Podemos também esquecer o mobiliário, os elementos visíveis, e pensarmos na mecânica interna de cada gênero. Existe uma ficção baseada na lógica, no rigor, nas relações de causa e efeito, no encadeamento racional dos fatos, não importa o quanto eles sejam fantásticos; e existe ficção movida por associações de idéias, justaposição de imagens, criação de situações que são logicamente improváveis ou são construídas sem obedecer a uma lógica interna, mesmo que sua aparência exterior recorra à ciência e à técnica.
No primeiro destes casos, temos narrativas que de imediato identificamos como Fantasia, mas é uma fantasia rigorosa, lógica, tratada como se fosse Ciência. Não há arbitrariedade, mas regras que, mesmo fantásticas, são seguidas à risca pelo autor e pelos personagens. Isto ocorre muitas vezes com histórias que lançam mão da Magia, mas uma Magia que tem regras, onde as coisas funcionam sempre da mesma maneira, e onde tudo está vinculado a causas e efeitos. Não importa se o ambiente consiste em castelos, se as armas são espadas, se os inimigos são feiticeiros ou dragões: esta é uma literatura inspirada pela Ciência e pelo rigor de idéias que a Ciência impõe. Isto acontece com certas obras de Ursula LeGuin, como a “Trilogia de Terramar”.

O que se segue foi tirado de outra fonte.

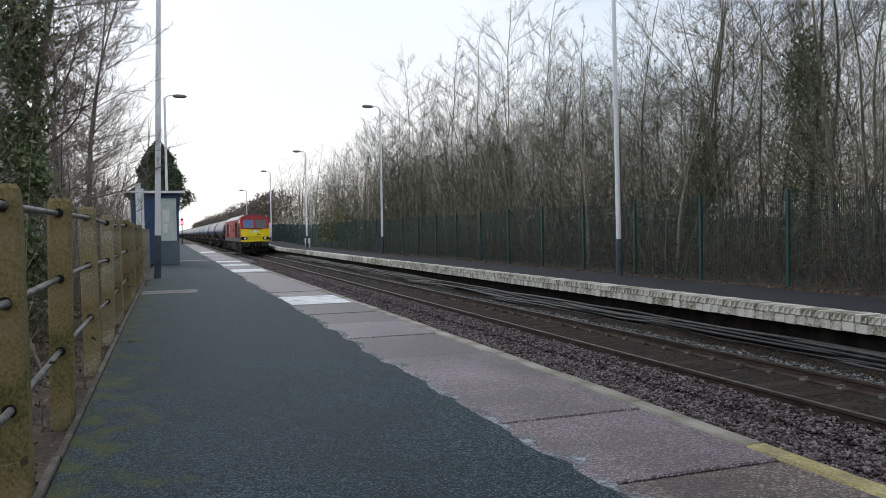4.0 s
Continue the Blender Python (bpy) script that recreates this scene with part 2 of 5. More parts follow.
def add_moss(m):
    """Green moss creeping in over the tarmac from the fence side."""
    t = m.node_tree
    b = t.nodes["Principled BSDF"]
    base = b.inputs["Base Color"].links[0].from_socket
    co, sep, nz, mr, ad, mx = (t.nodes.new(k) for k in ("ShaderNodeTexCoord", "ShaderNodeSeparateXYZ", "ShaderNodeTexNoise", "ShaderNodeMapRange", "ShaderNodeMath", "ShaderNodeMix"))
    t.links.new(co.outputs["Object"], sep.inputs[0])
    nz.inputs["Scale"].default_value, nz.inputs["Detail"].default_value = 4.5, 9
    t.links.new(co.outputs["Object"], nz.inputs["Vector"])
    ad.operation = "MULTIPLY_ADD"
    ad.inputs[1].default_value = -0.36
    t.links.new(sep.outputs["X"], ad.inputs[0])
    t.links.new(nz.outputs["Fac"], ad.inputs[2])
    mr.inputs["From Min"].default_value, mr.inputs["From Max"].default_value, mr.inputs["To Max"].default_value = 0.555, 0.77, 0.8
    t.links.new(ad.outputs[0], mr.inputs[0])
    mx.data_type = "RGBA"
    t.links.new(mr.outputs[0], mx.inputs["Factor"])
    t.links.new(base, mx.inputs["A"])
    mx.inputs["B"].default_value = (0.056, 0.066, 0.003, 1)
    t.links.new(mx.outputs["Result"], b.inputs["Base Color"])


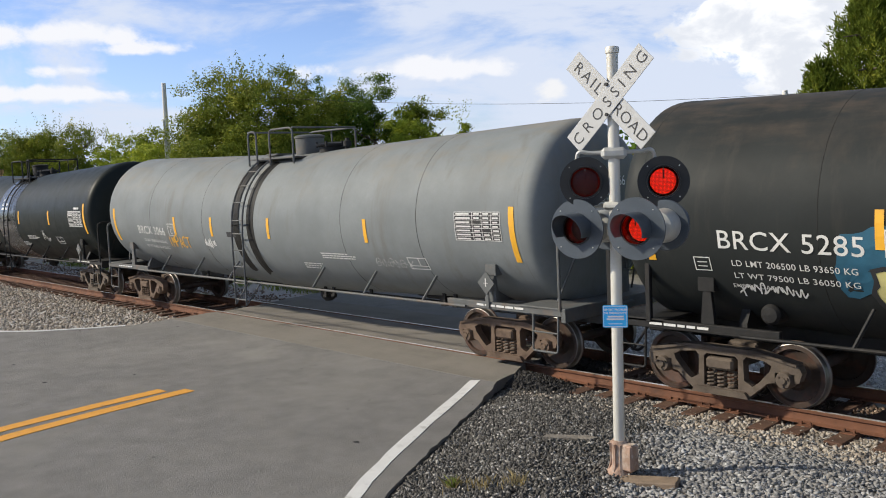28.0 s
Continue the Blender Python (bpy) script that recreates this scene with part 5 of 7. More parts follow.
    part("roof_walkway", Geo().box(-9.1, 9.1, -0.72, -0.4, 4.66, 4.69).box(-9.1, 9.1, 0.4, 0.72, 4.66, 4.69), grey_iron, car, "grating along the roof")
    for k in range(9):
        part("hatch_cover", cached("hatch", lambda: Geo().box(-0.85, 0.85, -0.32, 0.32, 4.50, 4.62, 0.03)), hopper_end, car, at=pose(-7.6 + 1.9 * k, 0, 0))
    for k in range(4):
        x = -5.1 + 3.4 * k
        part("hopper_pocket", Geo().add([(x - 1.2, -1.3, 1.3), (x + 1.2, -1.3, 1.3), (x + 1.2, 1.3, 1.3), (x - 1.2, 1.3, 1.3), (x - 0.4, -0.55, 0.42), (x + 0.4, -0.55, 0.42), (x + 0.4, 0.55, 0.42), (x - 0.4, 0.55, 0.42)],
                                        [(0, 1, 2, 3), (7, 6, 5, 4), (0, 4, 5, 1), (1, 5, 6, 2), (2, 6, 7, 3), (3, 7, 4, 0)]), hopper_end, car)
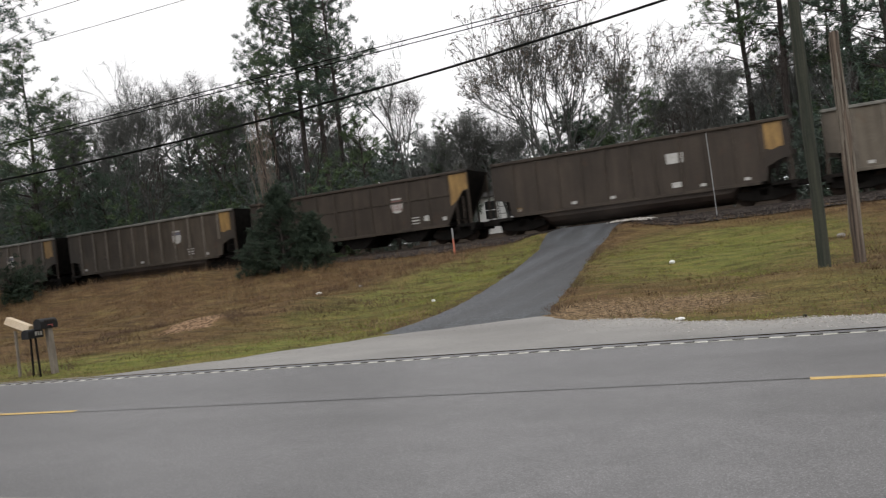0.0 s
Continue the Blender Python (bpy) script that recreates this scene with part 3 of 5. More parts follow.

Por outro lado, há histórias de FC que usam espaçonaves, viagens interplanetárias, raios atômicos, etc., mas que se baseiam em fatos extremamente improváveis do ponto de vista científico (viagens no tempo, p. ex., ou então viagens instantâneas através do espaço), e cuja lógica narrativa nada tem de científica. Entram aqui os filmes do tipo Guerra nas Estrelas, que são crivados de inverossimilhanças científicas, e mesmo obras-primas literárias como As Crônicas Marcianas de Ray Bradbury, onde vemos um planeta Marte coberto de florestas, com atmosfera respirável e canais cheios de água onde flutuam barcos. O mobiliário pode ser importante para definir um gênero, mas sua mecânica profunda e a visão do mundo que ela implica podem fazer com que uma obra vá na direção da Ciência ou na direção da Fantasia.